Source: The Huffington Post
The Republican Party has been "badly damaged" by the government shutdown, according to an NBC/Wall Street Journal poll released Thursday evening, which finds public opinion souring on the GOP and some of its core positions.
Americans blamed Republicans over President Barack Obama for the shutdown by a margin of 22 percentage points, with 53 percent saying the GOP deserved more blame, and 31 percent saying Obama did. Approval ratings for the Republican Party and the tea party were at 24 percent and 21 percent respectively -- both record lows as measured by NBC/WSJ.
Democrats aren't wildly popular either. Obama's approval rating is a marginally positive 47 percent, while the Democratic Party is at 39 percent, and congressional Democrats are at 36 percent.
A slim plurality of Americans say Obama should negotiate with Republicans, even before they agree to a deal that reopens the government or raises the debt ceiling. The president's approval has remained stable since the shutdown, and there are signs that Democrats may get a boost from the shutdown's political effects.
Voters were 8 points more likely to say they'd prefer a Democratic-controlled Congress over a Republican-controlled Congress, a 5-point shift toward the Democrats since last month. Support for the new health care law, the touchstone of the government shutdown, rose a net 8 points from September, while the belief that government should do more to solve problems was up 8 points from June.
“That is an ideological boomerang,” Bill McInturff, the GOP pollster who conducts the NBC/WSJ poll along with Democratic pollster Peter Hart, told NBC. “As the debate has been going on, if there is a break, there is a break against the Republican position.”
The poll found that 42 percent think the economy will worsen over the next year, nearly doubling since September, and nearly eight in 10 think the country is on the wrong track. The number who think the country is on the right track has fallen by half since September.
WSJ/NBC pollsters said the survey showed some of the most dramatic shifts they had seen in decades in public attitudes toward the well-being of the country, the direction of the economy and wider political sentiment, according to the Journal.

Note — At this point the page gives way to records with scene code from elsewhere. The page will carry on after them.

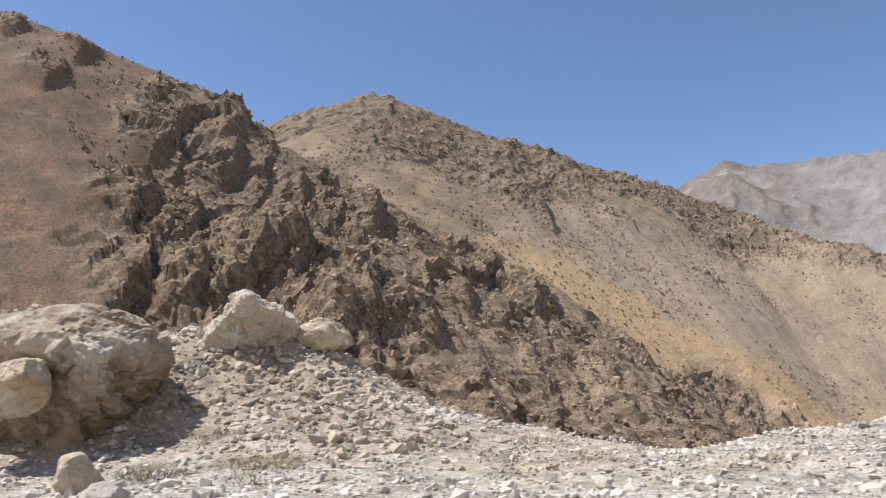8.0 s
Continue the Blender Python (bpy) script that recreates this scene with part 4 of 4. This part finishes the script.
for a, b in zip(rail_line[:-1], rail_line[1:]):
    ang = math.degrees(math.atan2(b[1] - a[1], b[0] - a[0]))
    length = math.hypot(b[0] - a[0], b[1] - a[1])
    beam = part("beam", boxes((0, length, -0.05, -0.015, 0.72, 0.80), (0, length, -0.08, -0.05, 0.80, 0.86), (0, length, -0.05, -0.015, 0.86, 0.95), bevel=0.008), RAIL_GREY, rail, "dark weathered steel beam")
    beam.matrix_local = pose(a[0], a[1], 0, 0, 0, ang)
    for k in range(2):
        p = part("post", post_bm(0.17, 0.78), POST_WHITE, rail)
        p.matrix_local = pose(a[0] + (b[0] - a[0]) * (k + 0.25) / 2, a[1] + (b[1] - a[1]) * (k + 0.25) / 2, 0, 0, 0, ang)
marker = tagged(new("marker_drum"), "turquoise and white painted road marker", "marker")
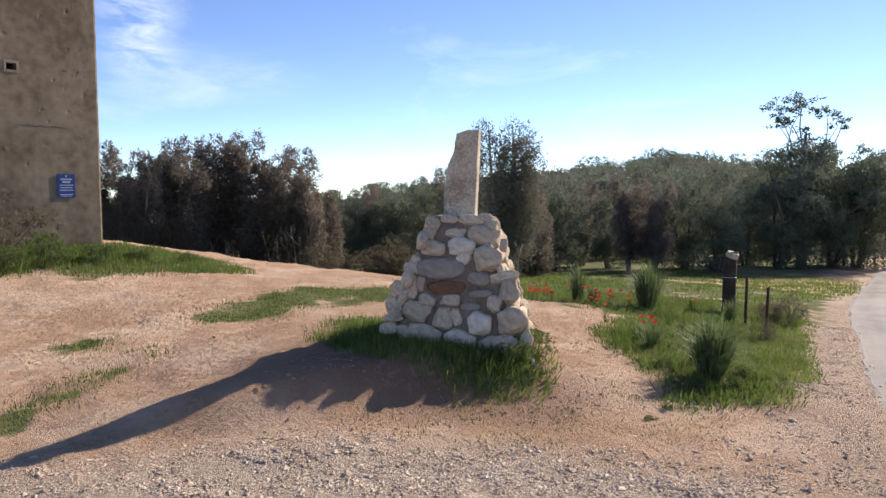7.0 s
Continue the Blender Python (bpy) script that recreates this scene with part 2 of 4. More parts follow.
LOG = surface("weathered_log", (0.03, 0.021, 0.015), (0.055, 0.038, 0.027), (0.09, 0.066, 0.048), 3, 30, 0.9, 0.6, 0.015)
LOG_END = surface("pale_sawn_wood", (0.36, 0.29, 0.2), (0.46, 0.38, 0.28), (0.56, 0.48, 0.36), 9, 60, 0.85, 0.3, 0.008)
CAR_WHITE = surface("white_car_paint", (0.66, 0.67, 0.68), (0.72, 0.73, 0.74), (0.78, 0.79, 0.8), 1, 20, 0.3, 0.0, coat=0.5)
CAR_DARK = surface("dark_blue_car_paint", (0.02, 0.024, 0.035), (0.026, 0.031, 0.045), (0.034, 0.04, 0.056), 1, 20, 0.3, 0.0, coat=0.5)
CAR_GLASS = surface("dark_car_glass", (0.02, 0.025, 0.03), (0.03, 0.036, 0.042), (0.04, 0.048, 0.055), 1, 20, 0.08, 0.0)
TYRE = surface("black_rubber", (0.014, 0.014, 0.014), (0.02, 0.02, 0.02), (0.03, 0.03, 0.03), 4, 40, 0.9, 0.1, 0.005)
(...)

"What is stunning about these results is just how hard and how quickly public attitudes have landed on the shutdown," said Hart, a Democratic pollster, according to the Journal. He said the poll showed "a broad disgust for the political system."
The NBC/WSJ's findings are largely in line with other recent polling, but with some differences. A Gallup survey released Wednesday found the Republicans' favorable rating the lowest for either party since 1992. While an AP-GfK poll found the president, as well as Congress, taking a serious approval hit, other surveys found Obama's approval either stable or down by 1 or 2 percentage points.
Polls on who's to blame for the shutdown have generally shown Republicans being faulted most, but the margin varies, with some surveys last week showing the blame more evenly distributed.